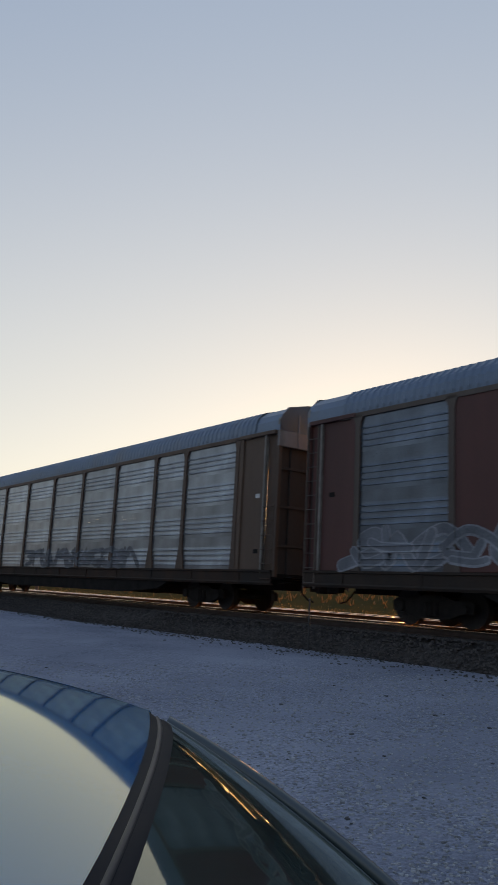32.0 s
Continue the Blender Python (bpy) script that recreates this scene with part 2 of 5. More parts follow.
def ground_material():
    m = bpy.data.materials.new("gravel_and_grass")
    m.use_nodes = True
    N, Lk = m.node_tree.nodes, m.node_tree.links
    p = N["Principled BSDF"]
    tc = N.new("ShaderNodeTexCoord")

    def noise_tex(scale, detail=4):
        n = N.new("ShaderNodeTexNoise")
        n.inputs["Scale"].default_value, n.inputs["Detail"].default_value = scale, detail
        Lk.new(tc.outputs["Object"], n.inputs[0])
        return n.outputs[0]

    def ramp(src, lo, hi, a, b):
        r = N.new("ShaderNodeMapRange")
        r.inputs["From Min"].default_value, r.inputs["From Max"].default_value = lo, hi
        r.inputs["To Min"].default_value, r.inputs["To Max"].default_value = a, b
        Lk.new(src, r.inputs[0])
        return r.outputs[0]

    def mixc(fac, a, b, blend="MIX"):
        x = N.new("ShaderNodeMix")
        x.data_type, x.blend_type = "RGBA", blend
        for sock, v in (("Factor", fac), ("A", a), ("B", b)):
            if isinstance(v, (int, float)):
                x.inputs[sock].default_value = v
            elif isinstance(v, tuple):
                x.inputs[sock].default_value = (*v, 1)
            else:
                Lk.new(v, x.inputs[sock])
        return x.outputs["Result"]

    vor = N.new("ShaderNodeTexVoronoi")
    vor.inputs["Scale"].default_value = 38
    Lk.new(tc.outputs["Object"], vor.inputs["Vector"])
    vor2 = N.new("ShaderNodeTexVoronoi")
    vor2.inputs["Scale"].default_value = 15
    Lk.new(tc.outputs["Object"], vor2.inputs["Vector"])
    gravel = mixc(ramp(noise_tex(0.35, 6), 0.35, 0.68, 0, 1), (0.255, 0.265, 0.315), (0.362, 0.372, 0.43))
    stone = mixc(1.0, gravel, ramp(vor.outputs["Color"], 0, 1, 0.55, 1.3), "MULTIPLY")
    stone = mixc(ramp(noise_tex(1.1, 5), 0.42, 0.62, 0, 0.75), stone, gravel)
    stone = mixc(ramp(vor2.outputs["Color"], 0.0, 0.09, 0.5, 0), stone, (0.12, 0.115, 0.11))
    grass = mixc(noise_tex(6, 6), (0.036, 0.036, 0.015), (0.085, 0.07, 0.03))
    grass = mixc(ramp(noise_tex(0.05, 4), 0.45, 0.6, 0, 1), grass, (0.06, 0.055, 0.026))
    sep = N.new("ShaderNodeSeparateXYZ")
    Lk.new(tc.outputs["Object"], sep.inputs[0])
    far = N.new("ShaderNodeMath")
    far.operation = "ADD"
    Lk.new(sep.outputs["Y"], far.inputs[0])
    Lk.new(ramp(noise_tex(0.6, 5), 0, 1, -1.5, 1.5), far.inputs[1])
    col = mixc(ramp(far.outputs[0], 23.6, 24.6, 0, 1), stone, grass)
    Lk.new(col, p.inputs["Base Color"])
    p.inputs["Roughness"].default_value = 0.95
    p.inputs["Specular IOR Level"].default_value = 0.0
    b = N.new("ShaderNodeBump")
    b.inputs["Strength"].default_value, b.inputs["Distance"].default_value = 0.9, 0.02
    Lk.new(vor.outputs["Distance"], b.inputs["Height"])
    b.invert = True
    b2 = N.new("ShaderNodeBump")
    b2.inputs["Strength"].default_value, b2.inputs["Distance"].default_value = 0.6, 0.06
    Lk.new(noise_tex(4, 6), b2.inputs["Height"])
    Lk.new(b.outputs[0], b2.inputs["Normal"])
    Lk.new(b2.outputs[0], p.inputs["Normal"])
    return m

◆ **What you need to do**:
Omitting all images, print the listing exactly.

◆ **Result of this exercise**:
32.0 s
Continue the Blender Python (bpy) script that recreates this scene with part 2 of 5. More parts follow.
def ground_material():
    m = bpy.data.materials.new("gravel_and_grass")
    m.use_nodes = True
    N, Lk = m.node_tree.nodes, m.node_tree.links
    p = N["Principled BSDF"]
    tc = N.new("ShaderNodeTexCoord")

    def noise_tex(scale, detail=4):
        n = N.new("ShaderNodeTexNoise")
        n.inputs["Scale"].default_value, n.inputs["Detail"].default_value = scale, detail
        Lk.new(tc.outputs["Object"], n.inputs[0])
        return n.outputs[0]

    def ramp(src, lo, hi, a, b):
        r = N.new("ShaderNodeMapRange")
        r.inputs["From Min"].default_value, r.inputs["From Max"].default_value = lo, hi
        r.inputs["To Min"].default_value, r.inputs["To Max"].default_value = a, b
        Lk.new(src, r.inputs[0])
        return r.outputs[0]

    def mixc(fac, a, b, blend="MIX"):
        x = N.new("ShaderNodeMix")
        x.data_type, x.blend_type = "RGBA", blend
        for sock, v in (("Factor", fac), ("A", a), ("B", b)):
            if isinstance(v, (int, float)):
                x.inputs[sock].default_value = v
            elif isinstance(v, tuple):
                x.inputs[sock].default_value = (*v, 1)
            else:
                Lk.new(v, x.inputs[sock])
        return x.outputs["Result"]

    vor = N.new("ShaderNodeTexVoronoi")
    vor.inputs["Scale"].default_value = 38
    Lk.new(tc.outputs["Object"], vor.inputs["Vector"])
    vor2 = N.new("ShaderNodeTexVoronoi")
    vor2.inputs["Scale"].default_value = 15
    Lk.new(tc.outputs["Object"], vor2.inputs["Vector"])
    gravel = mixc(ramp(noise_tex(0.35, 6), 0.35, 0.68, 0, 1), (0.255, 0.265, 0.315), (0.362, 0.372, 0.43))
    stone = mixc(1.0, gravel, ramp(vor.outputs["Color"], 0, 1, 0.55, 1.3), "MULTIPLY")
    stone = mixc(ramp(noise_tex(1.1, 5), 0.42, 0.62, 0, 0.75), stone, gravel)
    stone = mixc(ramp(vor2.outputs["Color"], 0.0, 0.09, 0.5, 0), stone, (0.12, 0.115, 0.11))
    grass = mixc(noise_tex(6, 6), (0.036, 0.036, 0.015), (0.085, 0.07, 0.03))
    grass = mixc(ramp(noise_tex(0.05, 4), 0.45, 0.6, 0, 1), grass, (0.06, 0.055, 0.026))
    sep = N.new("ShaderNodeSeparateXYZ")
    Lk.new(tc.outputs["Object"], sep.inputs[0])
    far = N.new("ShaderNodeMath")
    far.operation = "ADD"
    Lk.new(sep.outputs["Y"], far.inputs[0])
    Lk.new(ramp(noise_tex(0.6, 5), 0, 1, -1.5, 1.5), far.inputs[1])
    col = mixc(ramp(far.outputs[0], 23.6, 24.6, 0, 1), stone, grass)
    Lk.new(col, p.inputs["Base Color"])
    p.inputs["Roughness"].default_value = 0.95
    p.inputs["Specular IOR Level"].default_value = 0.0
    b = N.new("ShaderNodeBump")
    b.inputs["Strength"].default_value, b.inputs["Distance"].default_value = 0.9, 0.02
    Lk.new(vor.outputs["Distance"], b.inputs["Height"])
    b.invert = True
    b2 = N.new("ShaderNodeBump")
    b2.inputs["Strength"].default_value, b2.inputs["Distance"].default_value = 0.6, 0.06
    Lk.new(noise_tex(4, 6), b2.inputs["Height"])
    Lk.new(b.outputs[0], b2.inputs["Normal"])
    Lk.new(b2.outputs[0], p.inputs["Normal"])
    return m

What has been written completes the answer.